═════ RECORDED INFORMATION ═════

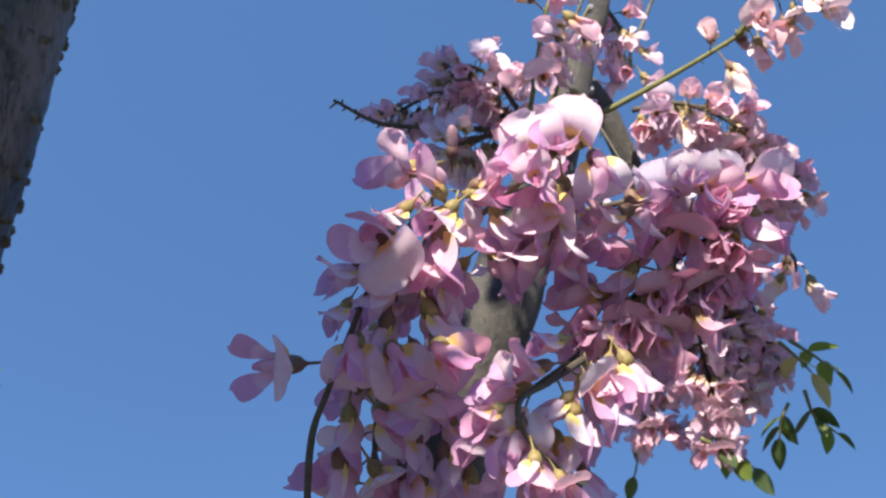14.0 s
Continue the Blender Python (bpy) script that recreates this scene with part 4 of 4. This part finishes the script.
raceme(((0.3489, 0.2912, 1.7293), (0.3384, 0.3025, 1.7265), (0.3325, 0.3094, 1.7239)), 9, BACK, 82, 0.62, 1.1, 0.4, fine="soft")
raceme(((0.3276, 0.2533, 1.7057), (0.3219, 0.2392, 1.7279), (0.3167, 0.2274, 1.7452), (0.3162, 0.2205, 1.7584), (0.3139, 0.2153, 1.7715)), 9, "few lilac flowers along an upright green stalk", 83, 0.66, 0.8, 0.5, green=True, stubs=8, fine="soft")
raceme(((0.3454, 0.2544, 1.7250), (0.3389, 0.2406, 1.7352), (0.3336, 0.2265, 1.7440), (0.3355, 0.2185, 1.7552)), 5, "few lilac flowers along an upright green stalk", 84, 0.66, 0.8, 0.5, green=True, stubs=4, fine="soft")
raceme(((0.3816, 0.2604, 1.8062), (0.3940, 0.2571, 1.7915), (0.4026, 0.2559, 1.7791), (0.4074, 0.2585, 1.7667)), 16, BACK, 85, 0.62, 1.3, 0.4, first=0.2, fine="soft")
raceme(((0.3600, 0.2572, 1.7211), (0.3707, 0.2362, 1.7280), (0.3840, 0.2113, 1.7379), (0.3952, 0.1885, 1.7476), (0.3992, 0.1744, 1.7534)), 6, "pale flowers along a thin green twig", 86, 0.70, 0.6, 0.4, buds=0.3, first=0.55, green=True, stubs=9, thick=0.0015, fine="pale")
raceme(((0.3952, 0.1885, 1.7476), (0.3970, 0.1740, 1.7578), (0.4062, 0.1627, 1.7627), (0.4124, 0.1618, 1.7539)), 7, "pale flowers at a twig's end", 87, 0.66, 0.6, 0.4, first=0.3, green=True, fine="pale")
raceme(((0.4016, 0.2562, 1.7424), (0.4134, 0.2383, 1.7420), (0.4312, 0.2262, 1.7341), (0.4470, 0.2194, 1.7199), (0.4623, 0.2158, 1.7008)), 72, BACK, 88, 0.60, 1.3, 0.4, first=0.05, fine="soft")
raceme(((0.4395, 0.2477, 1.7324), (0.4585, 0.2395, 1.7154), (0.4736, 0.2351, 1.6982)), 30, BACK, 89, 0.6, 1.3, 0.4, fine="soft")
raceme(((0.4654, 0.2979, 1.7008), (0.4843, 0.2919, 1.6801), (0.5000, 0.2889, 1.6592), (0.5111, 0.2933, 1.6328)), 70, BACK, 90, 0.64, 1.3, 0.4, fine="soft")
raceme(((0.4752, 0.3070, 1.6936), (0.4790, 0.3184, 1.6665), (0.4782, 0.3314, 1.6448), (0.4886, 0.3351, 1.6207)), 64, BACK, 91, 0.64, 1.3, 0.4, fine="soft")
raceme(((0.4712, 0.2954, 1.6957), (0.4765, 0.2926, 1.6663), (0.4890, 0.2984, 1.6350), (0.4987, 0.3054, 1.6063)), 60, BACK, 93, 0.66, 1.3, 0.4, fine="soft")
raceme(((0.4875, 0.2908, 1.7022), (0.5020, 0.2845, 1.6891), (0.5159, 0.2834, 1.6679), (0.5226, 0.2877, 1.6491)), 36, BACK, 94, 0.62, 1.3, 0.4, fine="soft")
raceme(((0.4935, 0.2479, 1.6928), (0.4995, 0.2459, 1.6865), (0.5020, 0.2471, 1.6800)), 3, "single pale flower on a short stalk", 92, 0.76, 0.9, 0.4, fine="soft")
for i, (a, b) in enumerate((((0.3932, 0.2953, 1.7750), (0.4094, 0.2734, 1.8381)), ((0.3987, 0.2814, 1.7909), (0.4255, 0.2611, 1.8334)), ((0.3780, 0.2699, 1.7444), (0.3933, 0.2584, 1.7141)), ((0.4184, 0.2656, 1.7864), (0.4384, 0.2458, 1.8392)))):
    bare_twig((a, Vector(a).lerp(Vector(b), 0.5) + Vector((0, 0, 0.004)), b), 95 + i, "thin twig with few stubs", 0.003, 0.02, 0.0012)
for i, (a, b, c, n) in enumerate((((0.5067, 0.2601, 1.6489), (0.5171, 0.2545, 1.6415), (0.5265, 0.2500, 1.6340), 2), ((0.5177, 0.2627, 1.6259), (0.5246, 0.2634, 1.6131), (0.5340, 0.2588, 1.6057), 3), ((0.5132, 0.2698, 1.6205), (0.5125, 0.2749, 1.6127), (0.5138, 0.2780, 1.6049), 2),
        ((0.4848, 0.3041, 1.6064), (0.4972, 0.2967, 1.5991), (0.5076, 0.2911, 1.5916), 2), ((0.5051, 0.3470, 1.6227), (0.5003, 0.3547, 1.6169), (0.5009, 0.3634, 1.6002), 1))):
    pinnate_leaf((a, b, c), n, 0.016, "small green leaf below pink blossom", 300 + i, (LEAF, LEAF_FRESH, LEAF), 0.4)
pinnate_leaf(((0.5027, 0.2639, 1.6488), (0.5111, 0.2603, 1.6413), (0.5184, 0.2576, 1.6337)), 1, 0.022, "yellowed leaf below pink blossom", 310, (LEAF_YELLOW,), 0.4)


# ---- corky spots on the near trunk ----
def corky_spot(seed):
    """A raised corky lip lying across the stem: a steep ragged mound, split by a slit along its middle."""
    bm, rag = bmesh.new(), random.Random(seed)
    n = 14
    rim = [rag.uniform(0.75, 1.2) for _ in range(n)]
    rings = []
    for h, s in ((-0.6, 1.15), (0.5, 1.0), (1.0, 0.72), (0.85, 0.4), (0.25, 0.12)):
        ring = []
        for k in range(n):
            a = k * math.tau / n
            x = math.copysign(abs(math.cos(a)) ** 0.8, math.cos(a)) * 0.0030 * s * rim[k] ** 0.6
            y = math.sin(a) * 0.0014 * s * rim[k - 3] + 0.0004 * math.sin(2.2 * x / 0.003 + seed)
            ring.append(bm.verts.new((x if s > 0.2 else x * 3.5, y, (h + rag.uniform(-0.12, 0.12)) * 0.0016)))
        rings.append(ring)
    for a, b in zip(rings, rings[1:]):
        for s in range(n):
            bm.faces.new((a[s], a[(s + 1) % n], b[(s + 1) % n], b[s])).smooth = True
    bm.faces.new(rings[-1])
    return kept("corky_spot", bm, LENTICEL)


trunk = bpy.data.objects["near_trunk"]
bark = trunk.children[0].data
spots, rnd = [corky_spot(k) for k in range(6)], random.Random(5)
places = [v for v in bark.vertices if 1.44 < v.co.z + trunk.location.z < 1.76 and v.normal.y < 0.35]
seats = []
while len(seats) < 330:
    v = rnd.choice(places)
    mates = 1 if rnd.random() < 0.45 else rnd.randint(2, 4)
    near = [w for w in places if abs(w.co.z - v.co.z) < 0.012 and (w.co - v.co).length < 0.012]
    seats += rnd.sample(near, min(mates, len(near)))
for v in seats:
    ob = part("corky_spot", rnd.choice(spots), None, trunk)
    n = v.normal
    x = Vector((0, 0, 1)).cross(n).normalized()
    x = Matrix.Rotation(rnd.gauss(0, 0.3), 3, n) @ x
    s = rnd.choice((0.3, 0.4, 0.5, 0.55, 0.65, 0.75, 0.95))
    ob.matrix_basis = Matrix.Translation(v.co) @ Matrix((x, n.cross(x), n)).transposed().to_4x4() @ Matrix.Diagonal((s * rnd.uniform(0.6, 1.1), s * rnd.uniform(0.7, 1.3), s, 1))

═════

Using the listing, say how many lines include the word "with", and add nothing else.

_TASK OUTPUT:_
2